"O L-RD, Who are my power and my strength and my refuge in the day of trouble, to You nations will come from the ends of the earth and say, 'Only lies have our fathers handed down to us, emptiness in which there is nothing of any avail! Can a man make gods for himself, and they are no gods? 'Therefore, behold I let them know; at this time I will let them know My power and My might, and they shall know that My Name is the L-RD".
Jeremiah 16:19-21

Abuse and Misquotes of the Hebrew Scriptures: Isaiah 53 – Who was the “Suffering Servant?”

May 23, 2011

in Christianity:,Judaism vs. Christianity,Judaism:,Noahide - The Ancient Path

by Bruce James (Baruch Gershom)
Isaiah 53. Who Was the “Suffering Servant”?

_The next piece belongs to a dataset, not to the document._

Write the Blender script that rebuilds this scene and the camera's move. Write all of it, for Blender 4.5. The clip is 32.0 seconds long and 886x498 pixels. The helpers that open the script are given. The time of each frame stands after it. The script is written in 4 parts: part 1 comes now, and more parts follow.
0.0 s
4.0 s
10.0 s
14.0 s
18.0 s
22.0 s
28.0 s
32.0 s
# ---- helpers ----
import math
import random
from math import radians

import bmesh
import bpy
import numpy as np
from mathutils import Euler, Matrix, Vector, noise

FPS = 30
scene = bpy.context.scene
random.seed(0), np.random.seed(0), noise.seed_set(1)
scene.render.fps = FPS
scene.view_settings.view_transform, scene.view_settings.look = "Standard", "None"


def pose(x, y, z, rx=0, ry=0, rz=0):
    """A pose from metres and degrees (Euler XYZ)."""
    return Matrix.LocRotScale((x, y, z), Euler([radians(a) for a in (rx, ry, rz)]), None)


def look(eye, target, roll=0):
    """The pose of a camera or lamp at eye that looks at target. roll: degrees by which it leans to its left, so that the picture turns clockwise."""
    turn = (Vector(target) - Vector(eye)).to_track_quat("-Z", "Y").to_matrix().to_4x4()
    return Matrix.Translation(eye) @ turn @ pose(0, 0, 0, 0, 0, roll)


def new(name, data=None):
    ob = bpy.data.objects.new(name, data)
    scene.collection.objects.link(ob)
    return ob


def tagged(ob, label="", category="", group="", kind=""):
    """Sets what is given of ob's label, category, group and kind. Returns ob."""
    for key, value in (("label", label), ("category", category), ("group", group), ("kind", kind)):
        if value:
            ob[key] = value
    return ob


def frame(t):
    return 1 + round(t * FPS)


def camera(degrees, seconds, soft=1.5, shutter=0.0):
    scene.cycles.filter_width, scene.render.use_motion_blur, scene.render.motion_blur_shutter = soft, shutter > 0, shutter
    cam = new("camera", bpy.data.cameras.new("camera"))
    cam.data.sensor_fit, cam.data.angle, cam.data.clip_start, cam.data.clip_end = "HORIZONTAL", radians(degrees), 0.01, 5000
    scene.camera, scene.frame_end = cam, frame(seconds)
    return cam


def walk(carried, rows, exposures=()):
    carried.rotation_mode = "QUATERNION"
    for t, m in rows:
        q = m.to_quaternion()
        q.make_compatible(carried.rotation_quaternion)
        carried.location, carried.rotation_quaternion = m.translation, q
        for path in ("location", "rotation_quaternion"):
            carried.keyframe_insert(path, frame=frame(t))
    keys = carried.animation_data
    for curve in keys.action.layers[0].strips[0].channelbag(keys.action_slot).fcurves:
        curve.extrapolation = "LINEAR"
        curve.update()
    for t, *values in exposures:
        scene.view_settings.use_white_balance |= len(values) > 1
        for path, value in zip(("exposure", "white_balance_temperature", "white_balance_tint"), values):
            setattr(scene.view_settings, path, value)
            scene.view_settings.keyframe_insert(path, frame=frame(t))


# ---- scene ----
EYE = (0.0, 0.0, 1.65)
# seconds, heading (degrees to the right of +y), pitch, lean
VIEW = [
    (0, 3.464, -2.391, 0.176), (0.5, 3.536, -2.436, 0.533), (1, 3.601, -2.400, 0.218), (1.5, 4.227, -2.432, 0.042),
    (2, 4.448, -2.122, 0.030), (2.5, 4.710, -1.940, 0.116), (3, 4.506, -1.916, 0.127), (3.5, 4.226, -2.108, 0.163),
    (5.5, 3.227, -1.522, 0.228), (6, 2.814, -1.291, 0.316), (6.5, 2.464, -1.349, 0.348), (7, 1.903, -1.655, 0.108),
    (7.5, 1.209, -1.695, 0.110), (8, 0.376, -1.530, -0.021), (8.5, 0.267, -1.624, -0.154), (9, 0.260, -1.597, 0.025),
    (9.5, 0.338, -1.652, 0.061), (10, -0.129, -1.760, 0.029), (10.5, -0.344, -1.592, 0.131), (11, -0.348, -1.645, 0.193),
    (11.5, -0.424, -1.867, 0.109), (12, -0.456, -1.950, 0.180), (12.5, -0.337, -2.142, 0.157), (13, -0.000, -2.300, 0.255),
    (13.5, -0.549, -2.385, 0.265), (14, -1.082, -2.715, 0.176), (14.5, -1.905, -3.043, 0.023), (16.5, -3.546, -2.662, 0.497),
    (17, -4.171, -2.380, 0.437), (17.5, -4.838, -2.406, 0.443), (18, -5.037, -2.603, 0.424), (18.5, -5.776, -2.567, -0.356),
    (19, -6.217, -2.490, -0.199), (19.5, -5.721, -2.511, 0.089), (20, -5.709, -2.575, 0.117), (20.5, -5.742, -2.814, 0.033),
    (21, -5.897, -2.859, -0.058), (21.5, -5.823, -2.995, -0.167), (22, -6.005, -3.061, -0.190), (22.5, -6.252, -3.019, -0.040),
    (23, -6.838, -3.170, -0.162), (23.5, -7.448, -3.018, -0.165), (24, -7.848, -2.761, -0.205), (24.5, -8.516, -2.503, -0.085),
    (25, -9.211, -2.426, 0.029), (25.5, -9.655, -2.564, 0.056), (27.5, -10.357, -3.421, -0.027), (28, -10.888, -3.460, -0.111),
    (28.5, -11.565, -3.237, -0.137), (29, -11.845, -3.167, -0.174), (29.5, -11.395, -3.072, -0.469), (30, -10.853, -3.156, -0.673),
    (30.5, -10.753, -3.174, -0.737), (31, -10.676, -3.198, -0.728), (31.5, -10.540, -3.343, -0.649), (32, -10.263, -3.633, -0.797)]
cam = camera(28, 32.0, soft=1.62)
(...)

Missionaries commonly cite Isaiah 53 as proof that the Messiah will suffer for the people’s sins. E.g.:

“(3)He was despised and rejected by men; a man of sorrows, and acquainted with sickness; and we hid as it were our faces from him; he was despised, and we esteemed him not:
(4)Surely he has borne our sicknesses, and carried our sorrows; yet we esteemed him stricken, struck by God, and afflicted:
(5)But he was wounded because of our transgressions, he was bruised because of our iniquities; his sufferings were that we might have peace; and by his injury we are healed:
(6)All we like sheep have gone astray; we have turned every one to his own way; and the Lord has laid on him the iniquity of us all:
(7)He was oppressed, but he humbled himself and opened not his mouth; he was brought like a lamb to the slaughter, and like a sheep, that is dumb before its shearers, he did not open his mouth:
(8)By oppression and false judgment was he taken away; and of his generation who considered? For he was cut off from the land of the living, stricken for the transgression of my people:
(9)And they made his grave among the wicked, and his tomb among the rich; although he had done no violence, and there was no deceit in his mouth:”

On its face it sounds convincing in retrospect knowing what we know about Jesus from the NT only. But, who is the “he” referred to in the verses? Let’s trace it back a few lines to the previous chapter (52), where the discussion of what “he” will do begins. At 52:13 it appears to begin with “Behold, my servant shall prosper, he shall be exalted and extolled, and be very high.”

OK, so now we know that “he” is G-d’s “servant.” But who is G-d’s “servant”? Let’s trace our steps a little further. In Isaiah 41:8 the question is answered: “But Israel is my servant.” The next line, Isaiah 41:9, adds some more: “You are my servant, I have chosen you and not cast you away.” Just so we shouldn’t miss the point, Isaiah quotes G-d saying: “Fear not, O Jacob, my servant; and you, Jeshurun, whom I have chosen.” (Is 44:2); “Remember these, O Jacob and Israel, for you are my servant. I have formed you; you are my servant; O Israel, you shall not be forgotten by Me.” (Is 44:21);” “For the sake of My servant Jacob, Israel My chosen one.” (Is. 45:4); and “You are My servant, Israel in whom I glory.” (Is 49:3). Get it? Israel — not a person — is the servant whose suffering is predicted in Isaiah 53. Certainly we Jews have suffered through our years on this earth. G-d also promises that we will do well: See Isaiah 52:12-15 (“For you shall not go out with haste, nor go by flight; for the Lord will go before you; and the God of Israel will be your rear guard. Behold, my servant shall prosper, he shall be exalted and extolled, and be very high.”

In Chapters 52 and 53, Isaiah’s prophecy gives Jews today a good look at their history over the last 2500 years or so. We’ve had both good times and suffered like no one else. But we are still around, and it is the Jewish Torah and the other Hebrew Scriptures that three of the four major religions on earth are based upon. Isaiah would not have been surprised, except to hear that his prophecy has been misused by missionaries to apply to Jesus.

Another perspective regarding these chapters is that the Messiah will indeed suffer as do all righteous men and women in their generations. Why do they suffer? One view brought down in the Talmud is that some people in the world live lives of relative sin for which their punishments in this world would be great. But G-d understands that many people would not react to Divine punishment with greater faith in G-d; they might even lose faith. Accordingly, the rabbis believed that G-d lightened such people’s punishments but put them instead upon righteous Jews. These are called “afflictions of love” and are given to the righteous because it is assumed that they will understand that receiving punishment from G-d is an act of love, just as a punishment given by a father to a child is given with love so that the child will learn and grow. Righteous Jews in every generation have suffered greatly, either from external causes such as the Holocaust, or from grave and painful illnesses, lack of children, and more. The view along this line says that the Messiah would naturally suffer like any other righteous Jew. So even if we take this position that the Messiah will be a “suffering servant” by and of itself, suffering is no proof that one is the Messiah.